The enclosure is defined by a grass-covered bank, between 1.7 and 2 metres wide, which is almost flush with the interior ground level on the inside but drops away slightly on the outside as a low scarp. Along the north-east to south-east arc, large limestone blocks, one to two courses high, survive as external facing, and a few stones protruding from the inner face of the bank to the north-north-east suggest the stonework was once more extensive. A possible fosse, a shallow defensive ditch, runs along the south-west to north-west of the enclosure, and a low outer bank is still faintly readable as a broad undulation in the turf. Both of these outer elements are cut off abruptly to the north-east, where a later field fence has been driven straight through the monument. Inside, the south-west quadrant sits slightly higher than the rest of the interior, defined by a low scarp running about 12 metres through the enclosure before fading out. Whether this raised platform represents the ghost of a hut site or the remains of a field bank that once divided the rath is genuinely unresolved. Eight metres to the south-west, a small semi-circular feature, just two metres across and defined by its own sod-covered bank, contains a heap of partly buried stones; its date and purpose remain unknown.

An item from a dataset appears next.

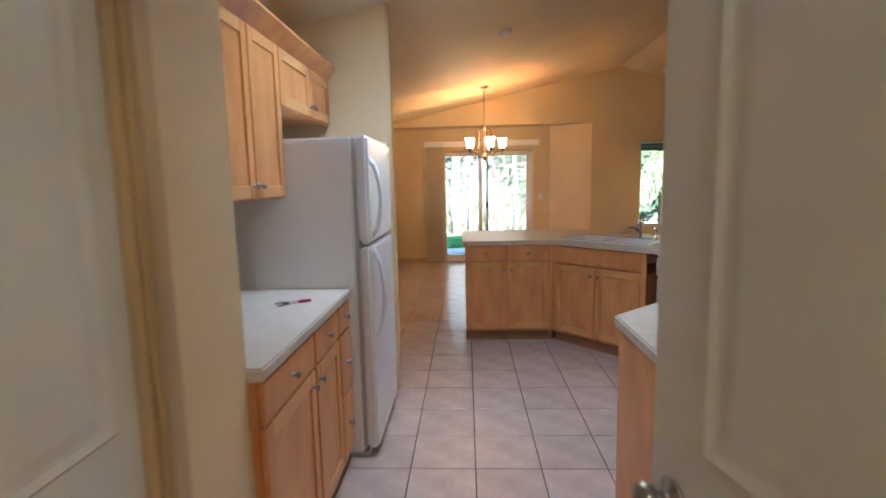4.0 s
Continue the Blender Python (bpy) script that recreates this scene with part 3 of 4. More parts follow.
def base_unit(m, w, depth, plan, label, name="base_cabinet", kick=0.10, top=CK):
    """A base cabinet, front on the plane y = 0 of m; plan lists ("door"|"drawer", x0, x1, z0, z1, knob)."""
    e = thing(name, m @ Vector((w / 2, depth / 2, 0)), label, "cabinet", "kitchen cabinets")
    part("body", bx(bmesh.new(), 0.001, 0.0, kick, w - 0.001, depth, top, m), M_MAPLE, e)
    if top < CK:
        part("apron", bx(bmesh.new(), 0.001, 0.0, top + 0.001, w - 0.001, 0.02, CK, m), M_MAPLE, e)
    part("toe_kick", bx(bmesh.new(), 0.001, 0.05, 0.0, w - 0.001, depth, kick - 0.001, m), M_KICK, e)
    for kind, x0, x1, z0, z1, kn in plan:
        if kind == "door":
            shaker(m, x0, x1, z0, z1, e, kn)
        elif kind == "drawer":
            drawer(m, x0, x1, z0, z1, e)
        else:
            part("false_front", bx(bmesh.new(), x0, -0.020, z0, x1, -0.001, z1, m), M_MAPLE, e, bevel=0.004)
    return e


# run along the west wall
WF = -0.265
m = pose(WF, 4.74, 0, 0, 0, 90)
base_unit(m, 0.53, 0.733, [("drawer", 0.01, 0.52, 0.76, 0.90, 0), ("door", 0.01, 0.52, 0.11, 0.75, (0.485, 0.69))], "maple base cabinet with one door and a drawer")
m = pose(WF, 5.276, 0, 0, 0, 90)
base_unit(m, 0.385, 0.733, [("drawer", 0.008, 0.377, 0.76, 0.90, 0), ("door", 0.008, 0.377, 0.11, 0.75, (0.04, 0.69))], "maple base cabinet with a drawer over a door")
m = pose(WF, 5.662, 0, 0, 0, 90)
base_unit(m, 0.232, 0.733, [("drawer", 0.008, 0.224, 0.76, 0.90, 0), ("drawer", 0.008, 0.224, 0.44, 0.75, 0), ("drawer", 0.008, 0.224, 0.11, 0.43, 0)], "narrow maple drawer cabinet beside the refrigerator")
ct = thing("countertop", (-0.6, 5.38, CT), "grey-beige laminate countertop with a backsplash lip", "countertop")
part("top", box(-0.998, 4.739, CK + 0.002, -0.235, 5.893, CT), M_LAM, ct, bevel=0.006)
part("backsplash", box(-0.998, 4.742, CT + 0.001, -0.978, 5.893, CT + 0.10), M_LAM, ct, bevel=0.003)
part("end_splash", box(-0.977, 4.7395, CT + 0.001, -0.40, 4.759, CT + 0.10), M_LAM, ct, bevel=0.003)


def wall_unit(y0, y1, z0, z1, seam, label, knobs):
    m = pose(-0.56, y0, 0, 0, 0, 90)
    w = y1 - y0
    e = thing("wall_cabinet", (-0.78, (y0 + y1) / 2, z0), label, "cabinet", "kitchen wall cabinets")
    part("body", bx(bmesh.new(), 0.001, 0, z0, w - 0.001, 0.438, z1, m), M_MAPLE, e)
    at = [0] + [s - y0 for s in seam] + [w]
    for i, (a, b_) in enumerate(zip(at, at[1:])):
        kx = b_ - 0.035 if knobs[i] else a + 0.035
        shaker(m, a + 0.006, b_ - 0.006, z0 + 0.006, z1 - 0.006, e, (kx, z0 + 0.06))
    return e


wall_unit(4.739, 5.16, 1.43, 2.18, [], "maple wall cabinet with one framed door", [1])
wall_unit(5.161, 5.885, 1.43, 2.18, [5.52], "tall maple wall cabinet with two framed doors", [1, 0])
wall_unit(5.886, 6.815, 1.885, 2.18, [6.40], "short maple wall cabinet above the refrigerator", [1, 0])
cr = bmesh.new()
prism(cr, [(-0.60, 2.181), (-0.555, 2.181), (-0.535, 2.20), (-0.50, 2.235), (-0.485, 2.25), (-0.485, 2.262), (-0.60, 2.262)], 4.739, 6.815, TO_XZ)
structure(part("trim_crown", cr, M_MAPLE), "maple crown moulding along the wall cabinets", "trim")

# refrigerator
fr = thing("refrigerator", (-0.52, 6.32, 0), "white top-freezer refrigerator with pebbled doors", "refrigerator")
part("body", box(-0.93, 5.90, 0.03, -0.205, 6.65, 1.725), M_FRIDGE, fr, bevel=0.008)
part("base_grille", box(-0.90, 5.92, 0.002, -0.18, 6.625, 0.028), M_GREYP, fr, "grey base grille")
part("gasket", box(-0.204, 5.91, 0.06, -0.185, 6.64, 1.72), M_GREYP, fr, "grey door gasket")
dz = part("freezer_door", box(-0.184, 5.898, 1.180, -0.120, 6.655, 1.735), M_FRIDGE, fr, bevel=0.016, seg=4)
dr = part("lower_door", box(-0.184, 5.898, 0.055, -0.120, 6.655, 1.166), M_FRIDGE, fr, bevel=0.016, seg=4)
for parent, za, zb in ((dz, 1.21, 1.62), (dr, 0.66, 1.16)):
    pts = []
    for i in range(13):
        t = i / 12
        pts.append((-0.130 + 0.062 * math.sin(math.pi * t) ** 0.55, 5.96, za + (zb - za) * t))
    part("handle", tube(bmesh.new(), pts, 0.013, 10), M_FRIDGE, parent, "white bowed handle", smooth=True)
part("badge", box(-0.1198, 6.555, 1.645, -0.1175, 6.585, 1.685), M_GREYP, dz, "grey badge")
part("hinge_cover", box(-0.215, 6.59, 1.7355, -0.13, 6.645, 1.752), M_FRIDGE, fr, bevel=0.005)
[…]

Coney Island is accessible on foot across the strand at low tide from the Rosses Point area, which makes timing your visit a practical matter rather than a casual one. The rath sits in working pasture on the headland, with open water visible on three sides, and the outer banks read best from a little distance, where the gentle swell and dip of the ground becomes legible against the flat light of an overcast day.